All’inizio, gli avevo manifestato alcune mie perplessità. Temevo che si risolvesse tutto in una sorta di turismo culturale senza sbocchi. Non era così. Don Contiero si era circondato di giovani desiderosi di capire e d’impegnarsi: gente molto coinvolta anche nel sociale e nel politico, a Bologna.
Un giorno, me lo sono visto arrivare a Korogocho, la baraccopoli di Nairobi (Kenya) dove sono andato a lavorare dopo l’esperienza di Nigrizia.
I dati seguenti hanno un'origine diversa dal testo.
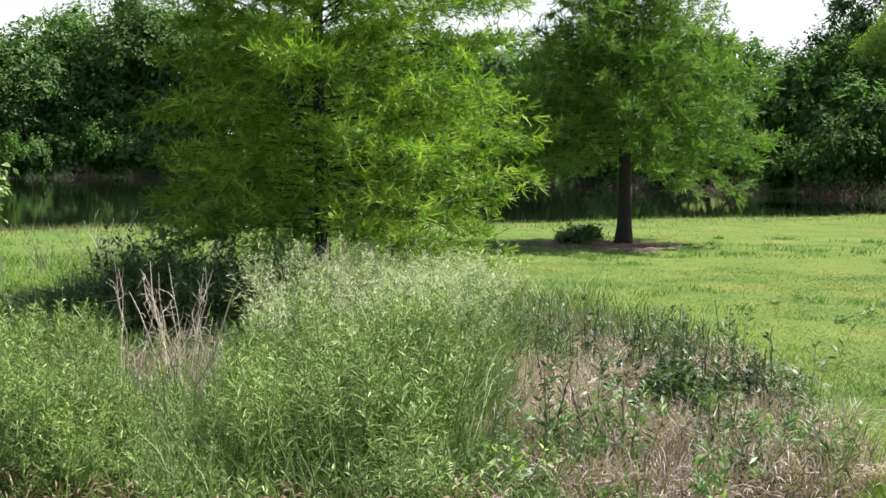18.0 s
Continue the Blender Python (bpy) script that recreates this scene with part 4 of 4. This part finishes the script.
tuft_grass()


# ---- the weed bed ----
def bed_soil():
    xs, ys = np.meshgrid(np.arange(-7.4, 1.8, 0.2), np.arange(3.6, 13.4, 0.2))
    h = height_at(xs, ys)
    keep = inside(BED, xs.ravel(), ys.ravel()).reshape(xs.shape)
    z = h + np.where(keep, 0.028, -0.03) + 0.025 * vnoise(xs, ys, 3.0, 21)
    v = np.stack([xs, ys, z], -1).reshape(-1, 3)
    r, c = xs.shape
    i, j = np.meshgrid(np.arange(r - 1), np.arange(c - 1), indexing="ij")
    f = np.stack([i * c + j, i * c + j + 1, (i + 1) * c + j + 1, (i + 1) * c + j], -1).reshape(-1, 4)
    near = keep.ravel()[f].sum(1) >= 3
    sheet("bed_soil", Geo().add(v, f[near]), "mulch", "dark soil and old mulch of the overgrown bed", "soil", "structure", True)


bed_soil()


def rock(x, y, lx, ly, lz, turn, tip, seed, label):
    """A weathered field stone with broken faces."""
    bm = bmesh.new()
    bmesh.ops.create_icosphere(bm, subdivisions=3, radius=1)
    for v in bm.verts:
        d = v.co.copy()
        q = noise.noise(d * 1.1 + Vector((seed * 7.1, seed, 0))) * 0.5 + noise.noise(d * 2.6 + Vector((seed, 0, seed * 3.3))) * 0.25 + noise.noise(d * 6.5 + Vector((0, seed, seed))) * 0.09
        c = d * (0.92 + q)
        c.z = min(c.z, 0.62 + 0.25 * c.x * (1 if seed % 2 else -1))
        v.co = Vector((c.x * lx, c.y * ly, c.z * lz))
    me = bpy.data.meshes.new("rock")
    bm.to_mesh(me)
    bm.free()
    me.polygons.foreach_set("use_smooth", [True] * len(me.polygons))
    me.materials.append(M["rock"])
    ob = new("rock", me)
    ob.matrix_basis = pose(x, y, on_ground(x, y, 0) + lz * 0.42, 6, tip, turn)
    tagged(ob, label, "rock", "edging stones of the bed")


for i, (x, y, lx, ly, lz, tn, tip, lab) in enumerate((
        (-6.1, 5.08, 0.118, 0.1, 0.12, 35, -5, "rounded brown stone at the corner of the bed"),
        (-6.07, 4.84, 0.1, 0.08, 0.09, -10, -5, "small brown stone beside a larger one"),
        (-5.3, 4.74, 0.22, 0.085, 0.105, 10, 17, "long tilted brown edging stone"),
        (-4.72, 4.72, 0.17, 0.08, 0.09, 5, -4, "low brown edging stone half buried"),
        (-4.25, 4.72, 0.185, 0.11, 0.13, 25, -8, "large flat-topped brown edging stone"),
        (-2.95, 4.31, 0.15, 0.11, 0.12, 10, 6, "reddish-brown edging stone among weeds"),
        (-3.66, 4.5, 0.119, 0.085, 0.061, 30, -5, "half-buried brown edging stone"),
        (-2.2, 4.08, 0.170, 0.119, 0.102, 5, -5, "half-buried brown edging stone"),
        (1.1, 5.92, 0.13, 0.1, 0.13, 15, -5, "small dark stone at the bed's corner"))):
    rock(x, y, lx, ly, lz, tn, tip, i + 1, lab)


def front(x):
    """The bed's front edge, along the stones."""
    return np.interp(x, (-6.3, -5.4, -4.7, -4.0, -3.5, -2.8, -1.6, -0.2, 0.9, 1.35), (4.9, 4.6, 4.7, 4.7, 4.5, 4.25, 3.9, 4.3, 4.9, 5.6))


def scatter(rng, n, zone):
    """n points inside the bed for which zone(x, y, bearing, distance) holds."""
    xs, ys = [], []
    while sum(map(len, xs)) < n:
        x, y = rng.uniform(-7.1, 1.5, 4 * n + 50), rng.uniform(3.8, 13.1, 4 * n + 50)
        ok = inside(BED, x, y) & (y > front(x) + 0.02) & zone(x, y, np.degrees(np.arctan2(-x, y)), np.hypot(x, y))
        xs.append(x[ok])
        ys.append(y[ok])
    return np.concatenate(xs)[:n], np.concatenate(ys)[:n]


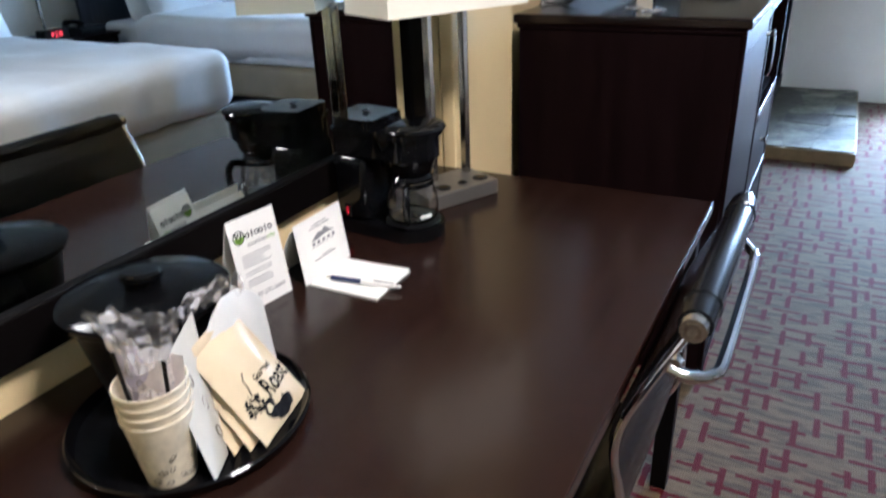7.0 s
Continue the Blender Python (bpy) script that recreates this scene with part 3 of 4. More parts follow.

E pensare che don Contiero aveva consigliato i suoi ragazzi di non venire a Korogocho: temeva forse che, per la mia scelta radicale e le mie posizioni molto dure sui divari Nord-Sud, sulle armi e sul sistema folle che ci governa, li potessi “spaventare”. Ma non pochi di loro gli disobbedivano…
E lui lo sapeva.
Per tornare a Bologna: mi ricordo che sono stato diverse volte a parlare all’università. Sale piene di studenti e anche di professori. Mi ricordo che in uno di quegli incontri don Contiero mi disse: «Guarda che questi “professoracci” atei non hanno mai sentito parlare di Gesù Cristo e dei crocefissi del sud del mondo». Credo di poter dire che, a un certo punto, il nostro cammino è entrato in profonda sintonia. Del resto, anche lui era critico verso la chiesa di Bologna, per le sue difficoltà ad assumere la missione, mentre lui era appassionato della missione, nel contesto della pastorale universitaria. Penso che pochi abbiano lavorato bene come quest’uomo, che ha fatto innamorare generazioni di universitari dei poveri e degli esclusi.
L’ultima volta che ci siamo visti, lui era già molto malato. Lucido come sempre, aveva ancora quel suo sorriso ironico. Abbiamo ricordato i nostri trascorsi e di come questo esserci incrociati in varie occasioni ci avesse arricchiti entrambi e avesse giovato ai tanti giovani che ci stavano intorno. Ecco la bellezza della vita, quando si ha la capacità di camminare insieme!
Oggi Bologna è orfana di don Contiero. Ma lui ha lasciato un bel gruppo, che fa capo al Centro Studi Donati. E che ha già raccolto il suo testimone.